Maybe it’s because of things that, in some people’s minds and hearts, bind a family together. We have managed, in a way not all families do, to remain a tight-knit group across generation­s even as we’ve spread out to the corners of the city. We call each other to celebrate, to commiserat­e and to mourn. We help each other out of jams and get together to raise money for charities and school trips. We see each other and love each other, not just on holidays, but day to day. We remain, this ever-growing group, a family. Not just in name but in spirit and in action.

And families sit down at home and eat together. Especially at Christmas. Now that the last of us has moved out of the neighbourh­ood my father and his sisters and many of my cousins and I grew up in, this church is the closest thing we have to an extended family home — long after many of us stopped attending or practising or believing, this building remains a place as familiar and safe and comfortabl­e for many of us as our own living rooms. So we sit down there to eat.

But it isn’t just the eating that’s important, it seems. It’s all that cooking and cleaning. Because maybe that is what binds families together, too: not just the celebratio­ns, but the work they do together to give the celebratio­ns meaning. The work isn’t distribute­d evenly — there are people who always pitch in to do what’s needed and people who always take on the job of cajoling others to help or who carry the worries and stresses while others barely notice. That’s how families are, too. But there are tasks to be done, and mostly we get them done.

Family isn’t just about showing up to the graduation ceremony and the wedding; it’s about changing diapers and nagging about homework and driving to the emergency room in the middle of the night.
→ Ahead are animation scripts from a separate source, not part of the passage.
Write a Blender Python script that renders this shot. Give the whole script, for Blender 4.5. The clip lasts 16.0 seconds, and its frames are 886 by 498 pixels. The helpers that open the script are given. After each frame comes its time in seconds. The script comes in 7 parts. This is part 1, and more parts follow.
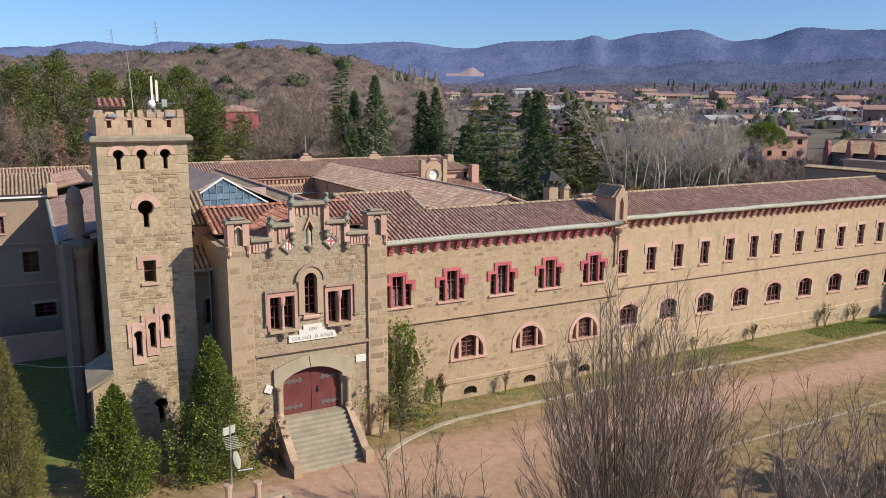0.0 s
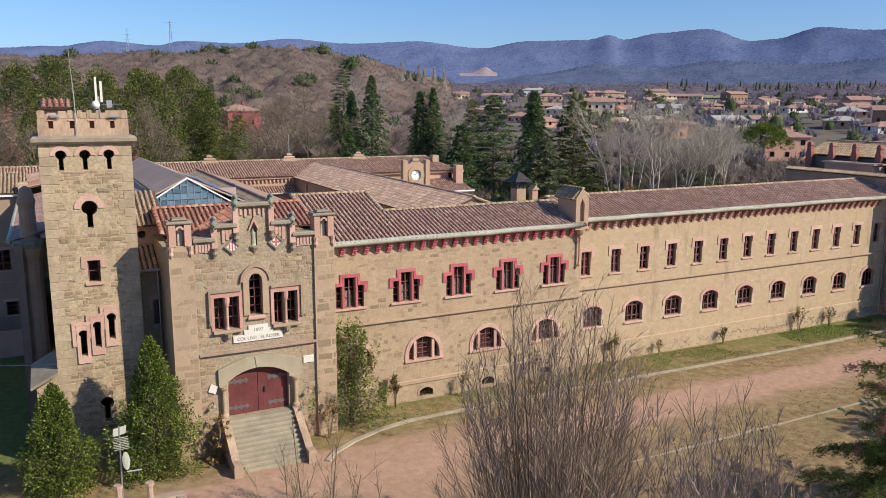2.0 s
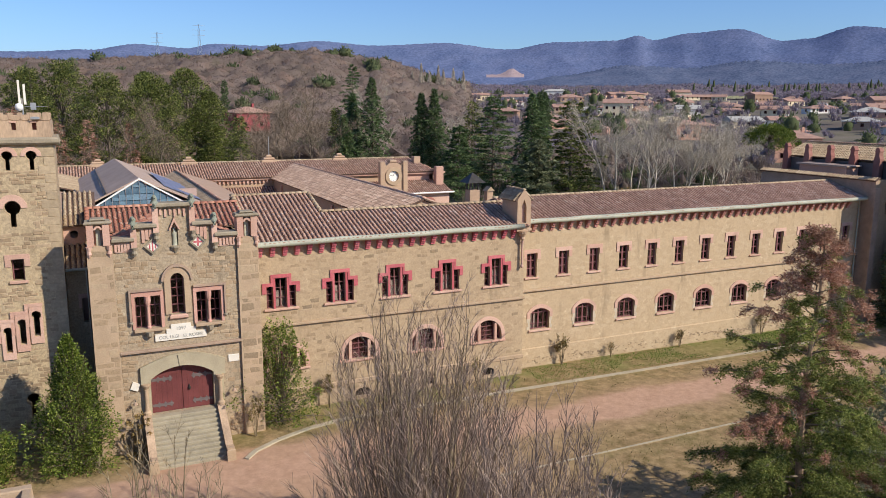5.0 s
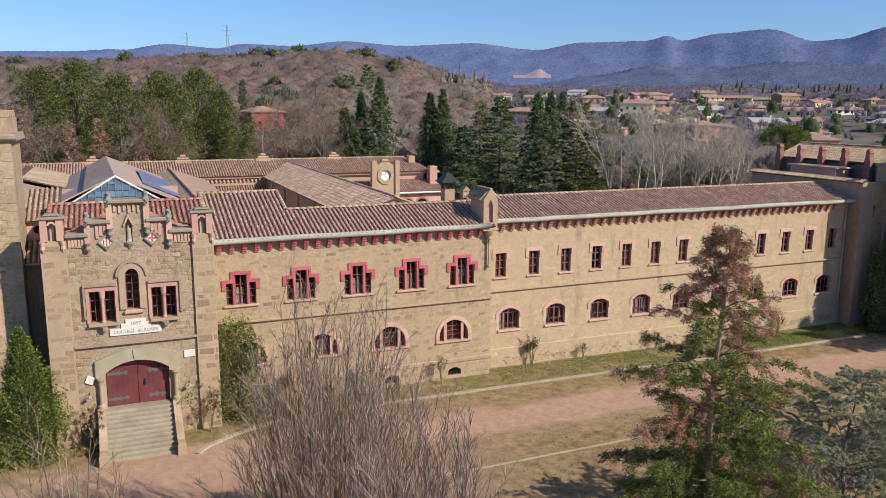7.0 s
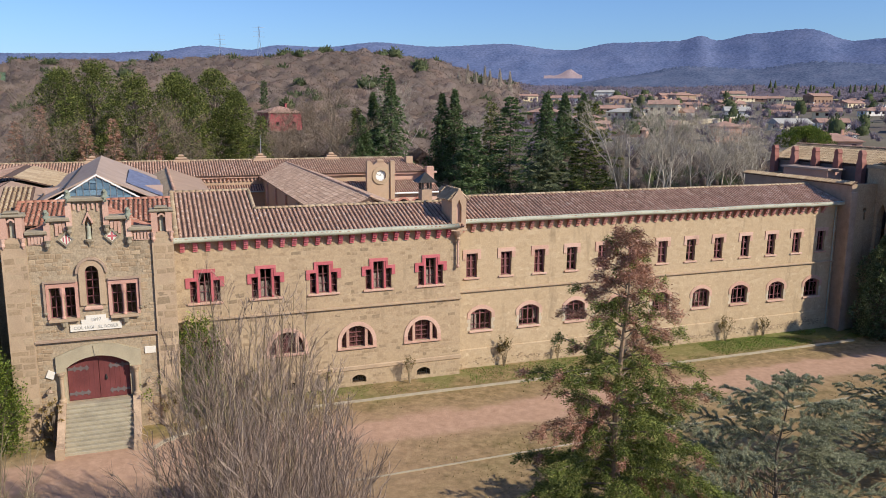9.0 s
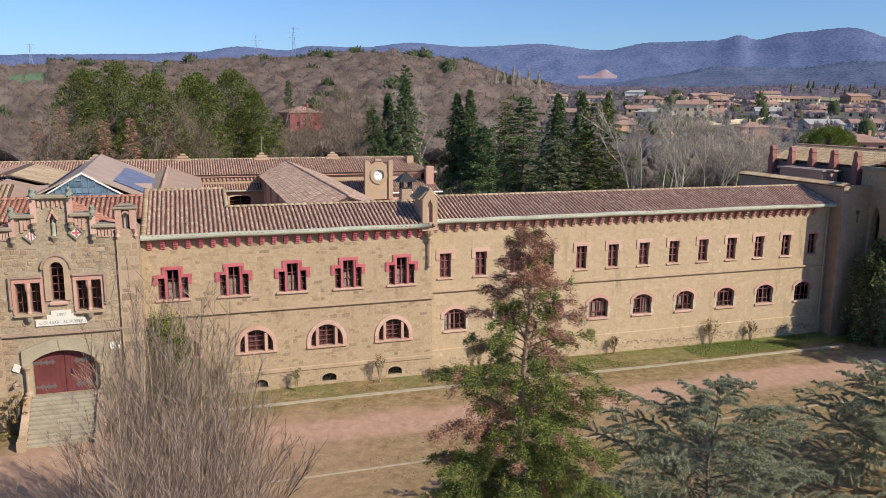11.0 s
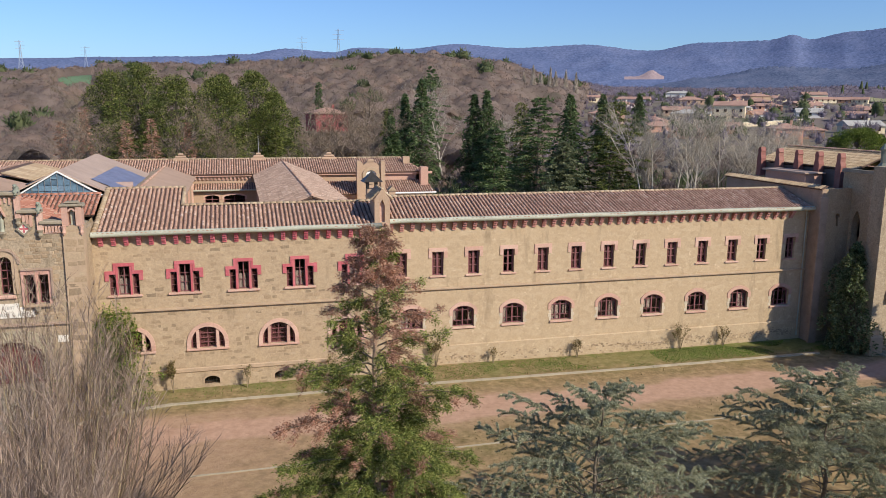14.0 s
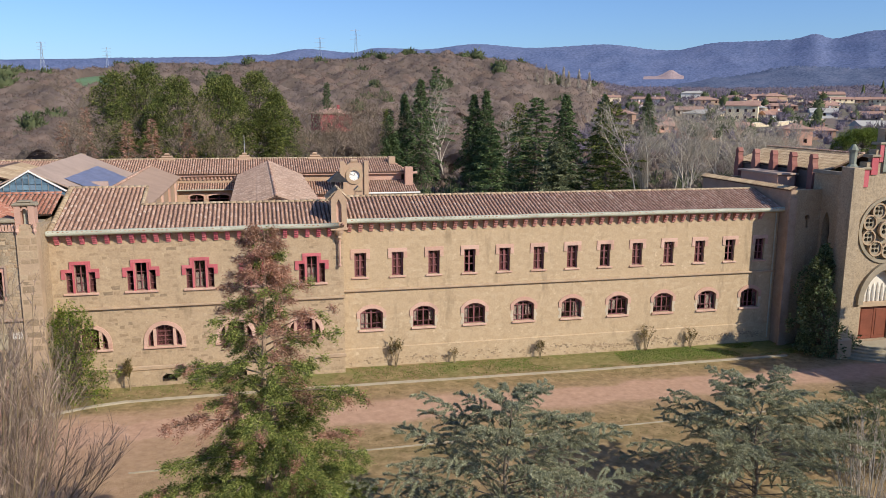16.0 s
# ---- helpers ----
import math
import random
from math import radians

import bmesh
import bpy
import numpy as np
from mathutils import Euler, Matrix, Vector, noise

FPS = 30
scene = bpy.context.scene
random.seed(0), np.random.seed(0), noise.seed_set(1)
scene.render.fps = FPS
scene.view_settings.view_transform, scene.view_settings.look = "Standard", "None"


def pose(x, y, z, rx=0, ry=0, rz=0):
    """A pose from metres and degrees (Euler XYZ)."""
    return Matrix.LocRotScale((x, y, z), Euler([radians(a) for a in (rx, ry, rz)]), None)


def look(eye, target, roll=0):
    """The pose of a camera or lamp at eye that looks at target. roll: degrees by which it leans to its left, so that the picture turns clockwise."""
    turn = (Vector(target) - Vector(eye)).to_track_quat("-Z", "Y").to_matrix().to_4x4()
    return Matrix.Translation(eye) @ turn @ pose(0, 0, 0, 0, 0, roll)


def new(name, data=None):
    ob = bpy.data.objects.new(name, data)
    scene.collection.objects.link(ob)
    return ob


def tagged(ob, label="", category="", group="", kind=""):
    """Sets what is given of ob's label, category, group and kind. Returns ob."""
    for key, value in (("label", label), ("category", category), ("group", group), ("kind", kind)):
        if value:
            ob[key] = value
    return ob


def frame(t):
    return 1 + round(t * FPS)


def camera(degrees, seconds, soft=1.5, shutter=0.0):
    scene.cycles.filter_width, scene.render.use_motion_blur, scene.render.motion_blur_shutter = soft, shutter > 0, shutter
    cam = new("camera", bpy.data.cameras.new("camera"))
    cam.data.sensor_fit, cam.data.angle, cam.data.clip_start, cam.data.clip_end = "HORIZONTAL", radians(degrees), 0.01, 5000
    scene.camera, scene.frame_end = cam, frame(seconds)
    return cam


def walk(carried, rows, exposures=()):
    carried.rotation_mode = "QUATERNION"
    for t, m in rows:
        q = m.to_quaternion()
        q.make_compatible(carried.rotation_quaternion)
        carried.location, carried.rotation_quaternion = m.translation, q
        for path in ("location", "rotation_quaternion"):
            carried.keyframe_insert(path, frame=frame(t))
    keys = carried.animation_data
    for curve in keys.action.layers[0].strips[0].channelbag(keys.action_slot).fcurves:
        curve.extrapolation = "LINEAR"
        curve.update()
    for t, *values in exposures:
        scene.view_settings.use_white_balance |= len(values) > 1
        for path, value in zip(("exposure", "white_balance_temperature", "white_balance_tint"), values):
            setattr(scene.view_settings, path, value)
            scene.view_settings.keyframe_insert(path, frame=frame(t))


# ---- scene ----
cam = camera(59.4, 16.0, soft=0.6)
METRES, EYE, TILT, LEAN, TURN = 31.0, 17.9, 0.0, 0.0, -28.0
ROWS = [
    (0.0, 0.0, 0.0, 0.0, 0.04, -10.54, -0.19),
    (0.5, 0.0287, 0.0006, 0.0005, 0.32, -10.54, -0.22),
    (1.0, 0.0573, 0.0014, 0.0012, 0.55, -10.53, -0.17),
    (1.5, 0.0845, 0.0033, 0.0017, 0.84, -10.55, -0.19),
    (2.0, 0.1125, 0.0029, 0.0032, 1.08, -10.57, -0.29),
    (2.5, 0.1413, 0.0029, 0.0029, 1.35, -10.53, -0.3),
    (3.0, 0.1702, 0.0024, 0.004, 1.62, -10.53, -0.26),
    (3.5, 0.2007, 0.002, 0.0036, 1.96, -10.49, -0.22),
    (4.0, 0.2307, 0.002, 0.004, 2.28, -10.48, -0.11),
    (6.5, 0.3858, 0.011, 0.0025, 4.63, -10.46, -0.38),
    (7.0, 0.4169, 0.0131, 0.0018, 5.12, -10.46, -0.34),
    (7.5, 0.4486, 0.0164, 0.0009, 5.71, -10.44, -0.37),
    (8.0, 0.4807, 0.0193, 0.0009, 6.29, -10.43, -0.36),
    (8.5, 0.5128, 0.0209, 0.0012, 6.83, -10.42, -0.36),
    (9.0, 0.5453, 0.0252, 0.0014, 7.39, -10.42, -0.34),
    (11.5, 0.7052, 0.0529, 0.0007, 10.52, -10.42, -0.39),
    (12.0, 0.7366, 0.0587, 0.0006, 11.11, -10.41, -0.39),
    (12.5, 0.7685, 0.0605, 0.001, 11.7, -10.37, -0.35),
    (13.0, 0.8, 0.0676, 0.0007, 12.27, -10.36, -0.36),
    (13.5, 0.8312, 0.0763, 0.0, 12.8, -10.35, -0.33),
    (14.0, 0.8629, 0.0834, -0.0001, 13.24, -10.35, -0.37),
    (14.5, 0.8949, 0.0899, 0.0003, 13.61, -10.34, -0.3),
    (15.0, 0.9267, 0.0981, 0.0005, 13.96, -10.33, -0.37),
    (15.5, 0.9583, 0.1051, 0.0008, 14.3, -10.34, -0.35),
    (16.0, 0.9896, 0.1129, 0.001, 14.63, -10.35, -0.35),
]
walk(cam, [(t, pose(0, 0, EYE, TILT, LEAN, TURN) @ pose(METRES * x, METRES * y, METRES * z, 90 + pitch, roll, yaw)) for t, x, y, z, yaw, pitch, roll in ROWS])

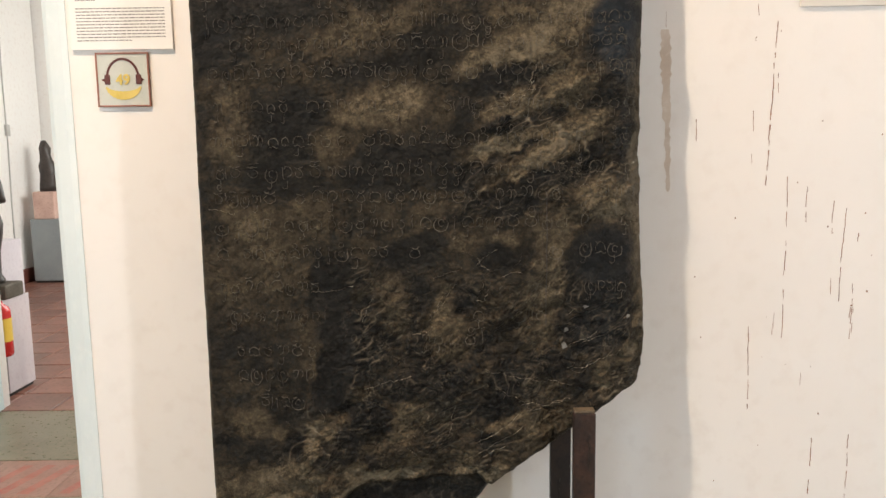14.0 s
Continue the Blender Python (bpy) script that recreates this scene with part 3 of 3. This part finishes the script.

It’s about the things we do for each other, sure. But even more, it’s about the ways we work together for each other.

And for many families — certainly for this one — that working together begins with domesticit­y: cooking, setting the table, washing dishes. It’s a lot of work, and sometimes sharing it causes stress and feels like a grind. But it’s family work, at its most basic, and we still do it together, for each other.